In some cases genetic analyses across different brain disorders (schizophrenia, depression, anxiety, neurodegenerative disorders) point to common factors (Di Re et al.). In other instances, as revealed by genome wide association studies (GWAS), there are some diseases which are polygenic with multiple genes contributing to cumulative risk (Redenšek et al.). Some mechanisms and factors are common across diseases such as processes leading to synaptic dysfunction indicating that common protective strategies may be used (Criscudo et al.). Another example is given by the growth factor insulin-like growth factor 1 (IGF1) which is a common modulator of neurodevelopmental disorders and aging (Wrigley et al.), or molecular determinants of epigenetic controls: HDAC3 and HDAC4—enzymes controlling histone deacetylation—activate mechanisms for neurodegeneration, cognition, and brain injury (Wu et al.; Yang et al.).

The field of bioenergetics is emerging as common ground in the pathophysiology of several brain disorders: Mathur et al. show that gene pathways linked to carbohydrate metabolism are linked to the severity of multiple sclerosis. Lactate shuttles are viewed as operators for homeostasis in brain trauma and neurodegenerative diseases (Mason).

Brain plasticity, the brain's ability to adapt and capacity to repair itself following injury, is also a critical area of research at present. The rescue of brain tissue following ischemic damage (Alia et al.) and the improvement in function following rehabilitation after stroke (Constans et al.) are representative of this largely untapped area. There is a growing awareness of the importance of plasticity as a central mechanism underlying adaptive change associated with the pathophysiology and treatment of brain disorders.

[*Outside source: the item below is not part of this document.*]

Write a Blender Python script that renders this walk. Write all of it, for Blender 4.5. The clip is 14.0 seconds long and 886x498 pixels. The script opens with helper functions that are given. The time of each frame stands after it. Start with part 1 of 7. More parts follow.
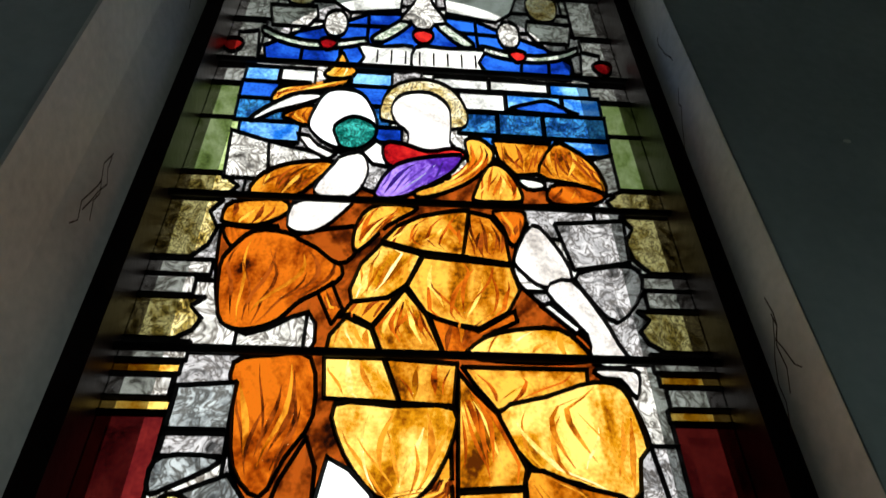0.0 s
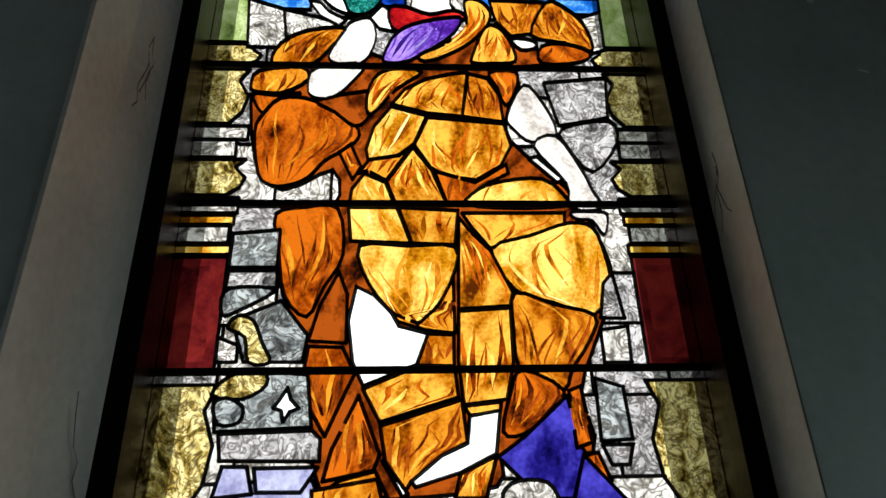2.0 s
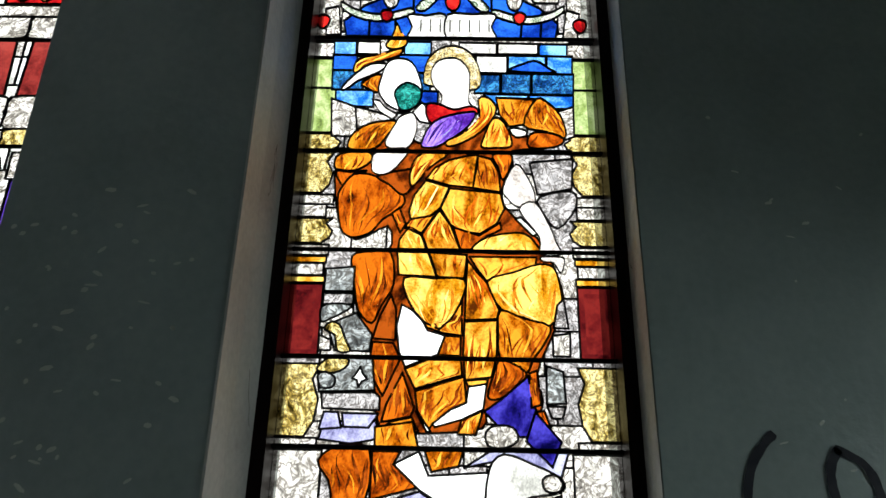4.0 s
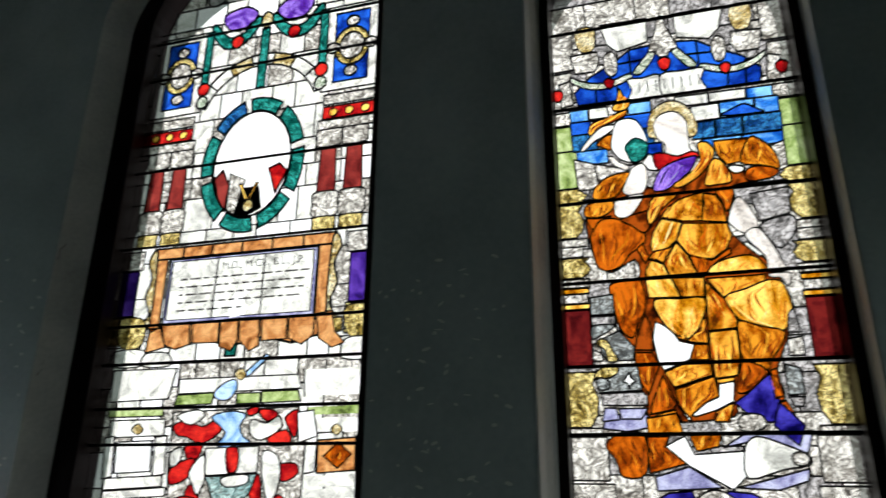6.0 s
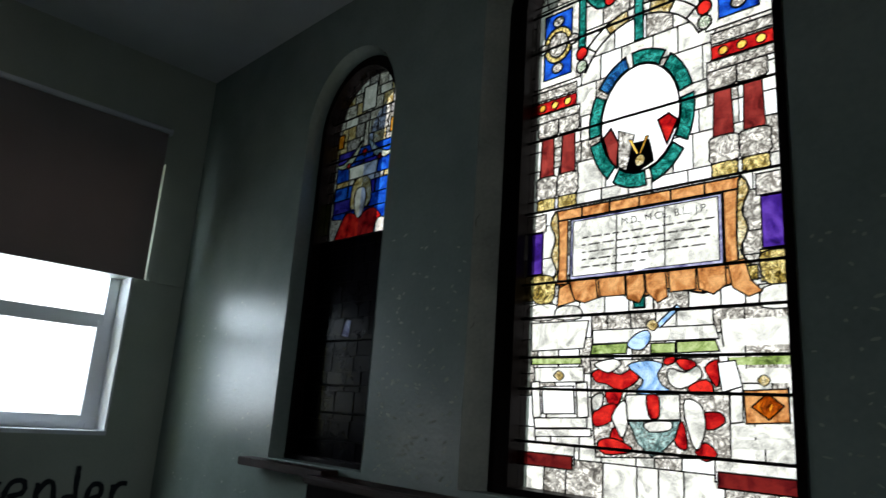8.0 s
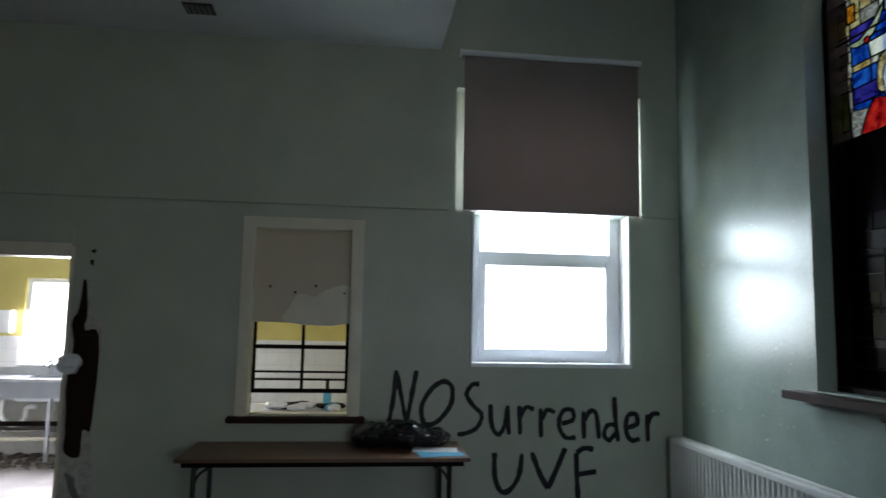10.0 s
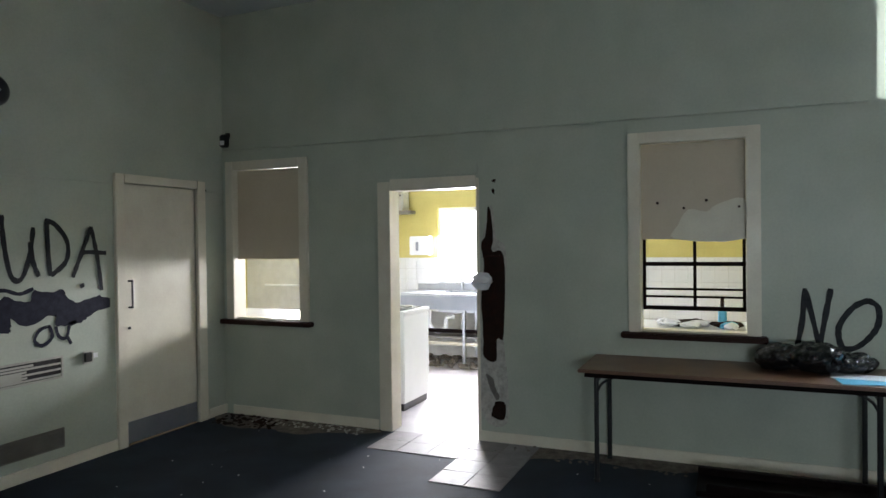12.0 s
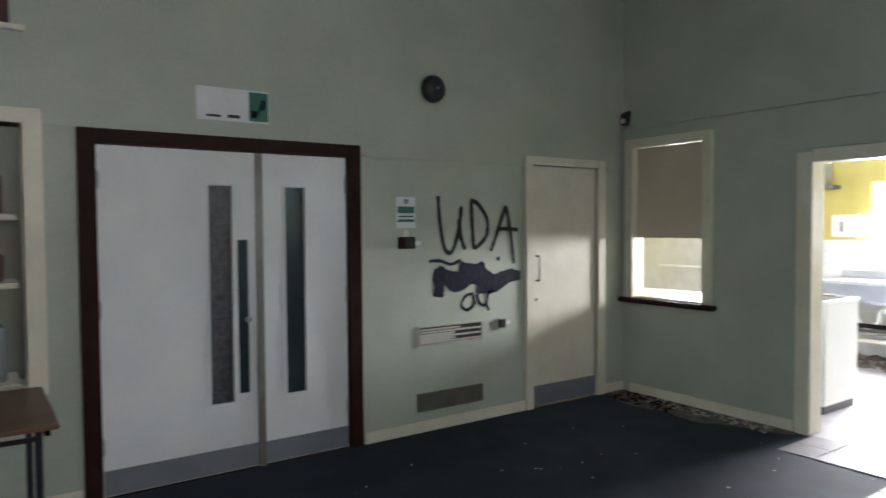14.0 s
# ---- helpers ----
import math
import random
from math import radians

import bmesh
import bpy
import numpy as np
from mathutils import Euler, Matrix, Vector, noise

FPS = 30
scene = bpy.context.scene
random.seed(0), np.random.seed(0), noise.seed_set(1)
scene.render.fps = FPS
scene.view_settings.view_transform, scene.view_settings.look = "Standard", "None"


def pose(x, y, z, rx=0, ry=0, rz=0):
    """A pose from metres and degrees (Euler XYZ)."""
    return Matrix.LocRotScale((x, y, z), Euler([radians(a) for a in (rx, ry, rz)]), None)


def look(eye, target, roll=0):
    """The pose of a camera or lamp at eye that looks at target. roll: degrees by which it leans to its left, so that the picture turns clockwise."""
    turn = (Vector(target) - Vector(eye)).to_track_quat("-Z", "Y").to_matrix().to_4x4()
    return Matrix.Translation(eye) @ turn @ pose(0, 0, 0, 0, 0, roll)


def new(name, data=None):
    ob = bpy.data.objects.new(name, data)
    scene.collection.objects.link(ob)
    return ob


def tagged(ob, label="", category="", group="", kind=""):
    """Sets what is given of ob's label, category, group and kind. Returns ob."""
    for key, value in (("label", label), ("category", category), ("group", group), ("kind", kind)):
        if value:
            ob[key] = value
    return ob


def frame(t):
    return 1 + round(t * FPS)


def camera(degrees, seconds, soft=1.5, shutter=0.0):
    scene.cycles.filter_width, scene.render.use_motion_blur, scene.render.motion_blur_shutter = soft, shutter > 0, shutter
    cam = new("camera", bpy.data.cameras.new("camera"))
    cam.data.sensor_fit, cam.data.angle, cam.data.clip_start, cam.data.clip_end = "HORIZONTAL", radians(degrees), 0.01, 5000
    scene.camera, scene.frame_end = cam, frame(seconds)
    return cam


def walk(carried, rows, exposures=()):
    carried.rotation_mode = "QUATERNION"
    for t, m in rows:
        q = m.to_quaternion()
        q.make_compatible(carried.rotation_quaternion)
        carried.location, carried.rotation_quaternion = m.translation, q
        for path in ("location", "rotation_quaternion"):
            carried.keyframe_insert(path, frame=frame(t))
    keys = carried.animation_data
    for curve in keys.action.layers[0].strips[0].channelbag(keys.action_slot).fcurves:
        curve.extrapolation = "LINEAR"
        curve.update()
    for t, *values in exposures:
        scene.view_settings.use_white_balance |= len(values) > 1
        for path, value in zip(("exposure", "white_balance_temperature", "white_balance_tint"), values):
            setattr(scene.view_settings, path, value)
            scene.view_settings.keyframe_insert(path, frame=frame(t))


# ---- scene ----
cam = camera(66.0, 14.0, 1.5, 0.25)
PATH = [
    (0, (5.68, -0.655, 1.741), (5.821, 0.84, 3.062), -1.3),
    (0.5, (5.707, -0.635, 1.727), (5.794, 0.965, 2.924), -0.5),
    (1, (5.718, -0.653, 1.714), (5.749, 1.037, 2.784), 0.2),
    (1.5, (5.698, -0.74, 1.7), (5.799, 1.013, 2.658), -1.8),
    (2, (5.684, -0.85, 1.674), (5.795, 0.939, 2.563), -1.6),
    (2.2, (5.684, -0.898, 1.67), (5.778, 0.898, 2.545), -1.6),
    (4.3, (5.75, -1.684, 1.607), (5.685, 0.208, 2.25), 2.1),
    (4.5, (5.753, -1.776, 1.609), (5.671, 0.13, 2.211), 2.5),
    (5, (5.709, -1.969, 1.592), (5.642, -0.077, 2.236), 0.5),
    (5.5, (5.659, -2.108, 1.621), (5.445, -0.227, 2.266), -0.3),
    (6, (5.582, -2.165, 1.592), (5.026, -0.359, 2.246), 0.6),
    (6.2, (5.576, -2.165, 1.558), (4.861, -0.415, 2.211), 1.4),
    (6.5, (5.52, -2.193, 1.579), (4.613, -0.52, 2.195), 1.6),
    (7, (5.493, -2.211, 1.561), (4.393, -0.654, 2.165), 2.7),
    (7.2, (5.489, -2.229, 1.559), (4.33, -0.707, 2.143), 3.1),
    (9.3, (5.124, -2.521, 1.613), (3.29, -1.765, 1.87), 1.6),
    (9.5, (5.097, -2.527, 1.599), (3.201, -1.943, 1.849), 1.2),
    (10, (5.074, -2.496, 1.59), (3.101, -2.255, 1.81), 1.1),
    (10.5, (5.116, -2.527, 1.579), (3.123, -2.61, 1.729), 1.4),
    (11, (5.087, -2.529, 1.612), (3.139, -2.981, 1.63), 1.8),
    (11.5, (5.063, -2.594, 1.604), (3.194, -3.305, 1.565), 0.3),
    (12, (5.087, -2.626, 1.593), (3.248, -3.414, 1.569), -0.7),
    (12.5, (5.071, -2.707, 1.586), (3.278, -3.59, 1.519), -1.0),
    (13, (5.035, -2.702, 1.597), (3.394, -3.843, 1.512), -0.2),
    (13.5, (5.028, -2.727, 1.57), (3.556, -4.08, 1.487), -0.3),
    (14, (5.082, -2.731, 1.58), (3.939, -4.37, 1.508), -0.4),
]
EXPOSURES = [(0.0, -0.35), (2.2, -0.4), (4.3, -0.05), (5.0, -0.1), (5.5, -0.35), (6.0, -0.55), (7.2, -0.7), (9.3, 0.0), (10.0, 0.7), (10.5, 0.8), (11.0, 0.85), (11.5, 1.25), (12.0, 1.7), (12.5, 2.0), (14.0, 2.0)]
walk(cam, [(t, look(eye, target, roll)) for t, eye, target, roll in PATH], EXPOSURES)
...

Insight into mechanisms that underlie the onset and progression of brain disorders may help identify new avenues for therapeutic intervention. Emerging evidence that common deficits are present in several brain disorders point to mechanisms that generalize across disorders. Further progress will no doubt be related to technological advances in molecular screening and detection, the manipulation and study of neuronal circuits, tools for assessment of systems/regional connectivity, and whole brain function which may be used in both animal and human experiments and the analysis of big data drawn from multi-centered strategic partnerships in the development of projects of greater scale.

Author Contributions

All authors listed have made a substantial, direct and intellectual contribution to the work, and approved it for publication.

Conflict of Interest Statement

The authors declare that the research was conducted in the absence of any commercial or financial relationships that could be construed as a potential conflict of interest.

Acknowledgments

AH would like to acknowledge support from Marie Curie Initial Training Networks (ITN): FP7-PEOPLE-2012-ITN; Brain Imaging Return to Health “reBIRTH.”